-- START OF Provided data --

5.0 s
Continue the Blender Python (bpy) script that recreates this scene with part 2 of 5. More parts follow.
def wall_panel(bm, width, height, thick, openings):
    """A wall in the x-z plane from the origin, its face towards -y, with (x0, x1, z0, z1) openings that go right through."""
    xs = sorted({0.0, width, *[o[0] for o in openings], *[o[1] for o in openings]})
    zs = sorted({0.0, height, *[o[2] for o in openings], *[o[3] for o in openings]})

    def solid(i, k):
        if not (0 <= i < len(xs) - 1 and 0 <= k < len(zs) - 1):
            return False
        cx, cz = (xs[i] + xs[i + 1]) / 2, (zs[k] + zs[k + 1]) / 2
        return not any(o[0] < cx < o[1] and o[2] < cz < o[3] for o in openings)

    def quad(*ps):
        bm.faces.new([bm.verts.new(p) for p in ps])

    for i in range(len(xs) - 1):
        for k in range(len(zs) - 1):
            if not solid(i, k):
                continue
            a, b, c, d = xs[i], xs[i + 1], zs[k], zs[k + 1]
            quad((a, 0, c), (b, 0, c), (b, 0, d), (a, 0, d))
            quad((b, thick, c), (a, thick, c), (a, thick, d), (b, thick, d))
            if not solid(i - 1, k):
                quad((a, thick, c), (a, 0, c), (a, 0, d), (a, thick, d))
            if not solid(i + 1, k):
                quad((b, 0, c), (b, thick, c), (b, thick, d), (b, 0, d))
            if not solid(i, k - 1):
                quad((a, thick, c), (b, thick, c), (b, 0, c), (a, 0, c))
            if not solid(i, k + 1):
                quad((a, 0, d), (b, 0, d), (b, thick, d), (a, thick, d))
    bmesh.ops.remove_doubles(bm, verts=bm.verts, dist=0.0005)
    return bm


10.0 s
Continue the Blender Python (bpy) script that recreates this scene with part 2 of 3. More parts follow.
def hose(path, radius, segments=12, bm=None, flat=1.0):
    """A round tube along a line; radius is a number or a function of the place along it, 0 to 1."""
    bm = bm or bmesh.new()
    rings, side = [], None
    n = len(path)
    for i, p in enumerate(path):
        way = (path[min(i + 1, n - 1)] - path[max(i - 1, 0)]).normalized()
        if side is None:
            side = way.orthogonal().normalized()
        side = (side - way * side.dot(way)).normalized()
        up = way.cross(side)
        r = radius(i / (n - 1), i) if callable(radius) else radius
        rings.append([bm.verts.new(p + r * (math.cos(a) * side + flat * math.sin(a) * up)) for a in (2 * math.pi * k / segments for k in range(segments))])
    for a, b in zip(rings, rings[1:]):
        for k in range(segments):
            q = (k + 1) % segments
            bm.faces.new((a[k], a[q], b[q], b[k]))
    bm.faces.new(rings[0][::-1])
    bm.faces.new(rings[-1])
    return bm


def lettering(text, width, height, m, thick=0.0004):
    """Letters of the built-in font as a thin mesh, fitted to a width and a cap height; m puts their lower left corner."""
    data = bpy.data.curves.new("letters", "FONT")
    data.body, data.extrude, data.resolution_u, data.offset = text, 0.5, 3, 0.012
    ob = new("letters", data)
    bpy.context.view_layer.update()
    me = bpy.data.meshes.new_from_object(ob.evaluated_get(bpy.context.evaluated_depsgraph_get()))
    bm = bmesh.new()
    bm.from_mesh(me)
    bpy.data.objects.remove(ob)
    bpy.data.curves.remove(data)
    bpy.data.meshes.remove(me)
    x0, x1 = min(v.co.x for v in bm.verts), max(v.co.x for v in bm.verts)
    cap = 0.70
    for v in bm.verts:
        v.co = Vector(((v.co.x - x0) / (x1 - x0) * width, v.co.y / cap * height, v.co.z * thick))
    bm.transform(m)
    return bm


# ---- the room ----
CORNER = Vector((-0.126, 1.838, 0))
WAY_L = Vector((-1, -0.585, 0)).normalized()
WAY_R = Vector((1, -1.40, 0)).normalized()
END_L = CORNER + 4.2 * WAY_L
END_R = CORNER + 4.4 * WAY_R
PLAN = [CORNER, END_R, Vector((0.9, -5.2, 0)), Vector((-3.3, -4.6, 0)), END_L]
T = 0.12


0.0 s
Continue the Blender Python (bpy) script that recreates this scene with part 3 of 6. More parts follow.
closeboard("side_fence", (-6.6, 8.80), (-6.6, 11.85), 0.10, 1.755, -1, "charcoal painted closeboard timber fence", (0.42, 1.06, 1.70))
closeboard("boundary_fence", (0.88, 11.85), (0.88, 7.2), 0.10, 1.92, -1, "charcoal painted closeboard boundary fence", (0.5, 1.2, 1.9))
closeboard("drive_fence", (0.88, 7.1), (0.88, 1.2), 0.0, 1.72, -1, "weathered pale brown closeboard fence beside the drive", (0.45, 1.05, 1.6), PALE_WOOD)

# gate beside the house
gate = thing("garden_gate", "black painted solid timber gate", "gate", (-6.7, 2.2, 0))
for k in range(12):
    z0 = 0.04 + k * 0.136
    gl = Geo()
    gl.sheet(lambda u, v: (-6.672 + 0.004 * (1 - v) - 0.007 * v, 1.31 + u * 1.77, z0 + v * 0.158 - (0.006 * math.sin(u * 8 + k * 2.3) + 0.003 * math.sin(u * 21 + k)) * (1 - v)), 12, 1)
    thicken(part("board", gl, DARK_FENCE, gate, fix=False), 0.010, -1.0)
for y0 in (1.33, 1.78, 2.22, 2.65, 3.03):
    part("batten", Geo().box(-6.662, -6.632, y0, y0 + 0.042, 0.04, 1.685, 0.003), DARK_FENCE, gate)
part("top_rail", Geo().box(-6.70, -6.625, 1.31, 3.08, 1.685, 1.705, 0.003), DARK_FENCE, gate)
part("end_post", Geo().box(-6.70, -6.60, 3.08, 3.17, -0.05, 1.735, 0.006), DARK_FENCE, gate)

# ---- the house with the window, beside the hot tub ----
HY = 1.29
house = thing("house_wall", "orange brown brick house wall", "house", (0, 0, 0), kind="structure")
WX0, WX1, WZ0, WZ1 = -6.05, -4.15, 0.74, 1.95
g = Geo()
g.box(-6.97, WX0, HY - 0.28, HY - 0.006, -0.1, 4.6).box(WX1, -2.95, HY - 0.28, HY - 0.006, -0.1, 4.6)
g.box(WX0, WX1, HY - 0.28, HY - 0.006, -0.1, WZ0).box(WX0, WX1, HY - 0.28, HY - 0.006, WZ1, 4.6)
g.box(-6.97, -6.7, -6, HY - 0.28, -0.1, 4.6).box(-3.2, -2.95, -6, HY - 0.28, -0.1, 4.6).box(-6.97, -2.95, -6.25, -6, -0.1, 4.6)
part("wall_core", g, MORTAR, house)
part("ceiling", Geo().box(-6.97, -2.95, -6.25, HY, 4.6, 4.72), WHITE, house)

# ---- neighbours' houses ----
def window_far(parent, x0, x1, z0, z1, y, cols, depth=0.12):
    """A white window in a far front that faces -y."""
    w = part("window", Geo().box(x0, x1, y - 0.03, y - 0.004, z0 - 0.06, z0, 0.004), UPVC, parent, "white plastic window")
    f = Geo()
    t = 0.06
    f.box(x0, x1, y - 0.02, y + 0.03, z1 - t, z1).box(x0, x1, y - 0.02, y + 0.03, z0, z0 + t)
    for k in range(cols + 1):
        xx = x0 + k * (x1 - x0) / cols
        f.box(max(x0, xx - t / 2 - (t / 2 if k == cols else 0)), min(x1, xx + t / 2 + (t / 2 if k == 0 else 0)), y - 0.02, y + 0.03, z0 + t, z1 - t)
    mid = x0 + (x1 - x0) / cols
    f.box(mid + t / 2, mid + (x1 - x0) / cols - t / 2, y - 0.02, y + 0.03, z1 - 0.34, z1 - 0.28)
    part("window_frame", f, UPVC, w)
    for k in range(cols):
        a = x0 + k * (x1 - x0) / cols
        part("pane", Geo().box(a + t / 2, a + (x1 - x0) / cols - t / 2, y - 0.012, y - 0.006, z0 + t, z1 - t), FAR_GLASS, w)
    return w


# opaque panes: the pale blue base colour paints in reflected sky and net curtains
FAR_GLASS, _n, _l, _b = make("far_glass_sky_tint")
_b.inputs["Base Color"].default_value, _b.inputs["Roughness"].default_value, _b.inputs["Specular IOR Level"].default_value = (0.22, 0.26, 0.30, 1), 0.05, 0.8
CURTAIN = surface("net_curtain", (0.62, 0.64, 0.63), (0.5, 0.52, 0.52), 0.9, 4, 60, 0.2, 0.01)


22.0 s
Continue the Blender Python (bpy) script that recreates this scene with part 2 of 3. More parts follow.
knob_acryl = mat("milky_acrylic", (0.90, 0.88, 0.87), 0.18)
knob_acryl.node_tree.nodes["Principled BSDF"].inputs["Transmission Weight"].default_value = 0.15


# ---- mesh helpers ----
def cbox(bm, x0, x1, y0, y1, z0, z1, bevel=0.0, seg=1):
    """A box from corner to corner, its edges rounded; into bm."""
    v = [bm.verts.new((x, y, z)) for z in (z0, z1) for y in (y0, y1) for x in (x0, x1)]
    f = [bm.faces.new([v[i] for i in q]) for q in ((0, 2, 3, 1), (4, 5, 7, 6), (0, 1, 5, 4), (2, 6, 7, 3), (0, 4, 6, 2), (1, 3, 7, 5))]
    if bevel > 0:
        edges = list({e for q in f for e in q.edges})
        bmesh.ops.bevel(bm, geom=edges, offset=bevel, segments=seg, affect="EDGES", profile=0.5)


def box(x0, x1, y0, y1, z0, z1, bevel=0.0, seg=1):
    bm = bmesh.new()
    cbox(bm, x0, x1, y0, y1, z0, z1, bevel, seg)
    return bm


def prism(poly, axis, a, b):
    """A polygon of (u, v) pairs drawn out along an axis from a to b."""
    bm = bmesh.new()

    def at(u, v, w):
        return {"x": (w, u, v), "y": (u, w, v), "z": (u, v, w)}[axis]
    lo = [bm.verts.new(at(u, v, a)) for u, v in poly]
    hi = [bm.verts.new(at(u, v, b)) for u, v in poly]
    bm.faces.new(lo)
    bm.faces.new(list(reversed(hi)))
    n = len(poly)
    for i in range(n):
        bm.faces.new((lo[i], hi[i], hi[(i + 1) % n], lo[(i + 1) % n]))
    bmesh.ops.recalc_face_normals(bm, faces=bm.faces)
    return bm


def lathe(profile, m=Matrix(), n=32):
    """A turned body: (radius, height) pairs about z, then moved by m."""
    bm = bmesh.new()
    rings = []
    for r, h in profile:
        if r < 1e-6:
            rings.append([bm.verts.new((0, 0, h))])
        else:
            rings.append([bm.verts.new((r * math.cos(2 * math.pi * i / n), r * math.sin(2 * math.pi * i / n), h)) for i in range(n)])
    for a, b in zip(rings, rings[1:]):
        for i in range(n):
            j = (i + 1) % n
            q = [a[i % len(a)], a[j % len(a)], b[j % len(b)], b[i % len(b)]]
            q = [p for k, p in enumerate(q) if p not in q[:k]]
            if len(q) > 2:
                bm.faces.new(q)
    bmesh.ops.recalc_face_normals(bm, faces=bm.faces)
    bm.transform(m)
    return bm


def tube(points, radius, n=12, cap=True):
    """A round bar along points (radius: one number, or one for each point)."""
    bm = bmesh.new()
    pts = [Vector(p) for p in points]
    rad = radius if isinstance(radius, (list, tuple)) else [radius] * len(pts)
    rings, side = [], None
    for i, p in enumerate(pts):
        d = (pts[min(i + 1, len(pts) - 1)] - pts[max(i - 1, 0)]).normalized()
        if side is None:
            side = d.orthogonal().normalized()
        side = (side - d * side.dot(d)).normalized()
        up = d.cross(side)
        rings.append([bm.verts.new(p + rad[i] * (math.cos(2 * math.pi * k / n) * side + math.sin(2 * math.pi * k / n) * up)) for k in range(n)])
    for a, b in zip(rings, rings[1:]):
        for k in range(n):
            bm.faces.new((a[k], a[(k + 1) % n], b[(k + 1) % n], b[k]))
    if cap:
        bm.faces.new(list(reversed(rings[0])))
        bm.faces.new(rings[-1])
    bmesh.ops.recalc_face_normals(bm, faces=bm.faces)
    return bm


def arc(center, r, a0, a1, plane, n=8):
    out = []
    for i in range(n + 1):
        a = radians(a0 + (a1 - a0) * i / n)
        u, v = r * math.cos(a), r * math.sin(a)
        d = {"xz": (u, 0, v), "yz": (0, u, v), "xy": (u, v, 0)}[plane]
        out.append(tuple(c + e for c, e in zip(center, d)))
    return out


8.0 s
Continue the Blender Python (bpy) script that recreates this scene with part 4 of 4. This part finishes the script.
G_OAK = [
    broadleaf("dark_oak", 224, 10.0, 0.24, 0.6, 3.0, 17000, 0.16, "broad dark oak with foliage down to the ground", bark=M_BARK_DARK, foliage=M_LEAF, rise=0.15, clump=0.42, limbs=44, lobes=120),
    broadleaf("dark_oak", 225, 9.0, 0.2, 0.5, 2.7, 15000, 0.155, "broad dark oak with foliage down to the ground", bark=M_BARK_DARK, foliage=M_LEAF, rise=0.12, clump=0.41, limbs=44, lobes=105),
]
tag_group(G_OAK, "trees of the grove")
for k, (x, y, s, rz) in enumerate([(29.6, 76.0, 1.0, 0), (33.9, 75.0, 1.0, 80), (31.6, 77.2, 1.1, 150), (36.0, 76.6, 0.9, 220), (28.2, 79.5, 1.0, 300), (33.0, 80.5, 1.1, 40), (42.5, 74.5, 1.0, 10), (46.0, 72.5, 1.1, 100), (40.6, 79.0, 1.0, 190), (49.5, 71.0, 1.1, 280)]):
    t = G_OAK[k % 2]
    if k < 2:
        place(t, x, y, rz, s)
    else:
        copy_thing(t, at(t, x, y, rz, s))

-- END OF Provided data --

**Stated goal**
Counting only lines of the data above that hold "More", report the total and nothing else.

**Finished answer**
4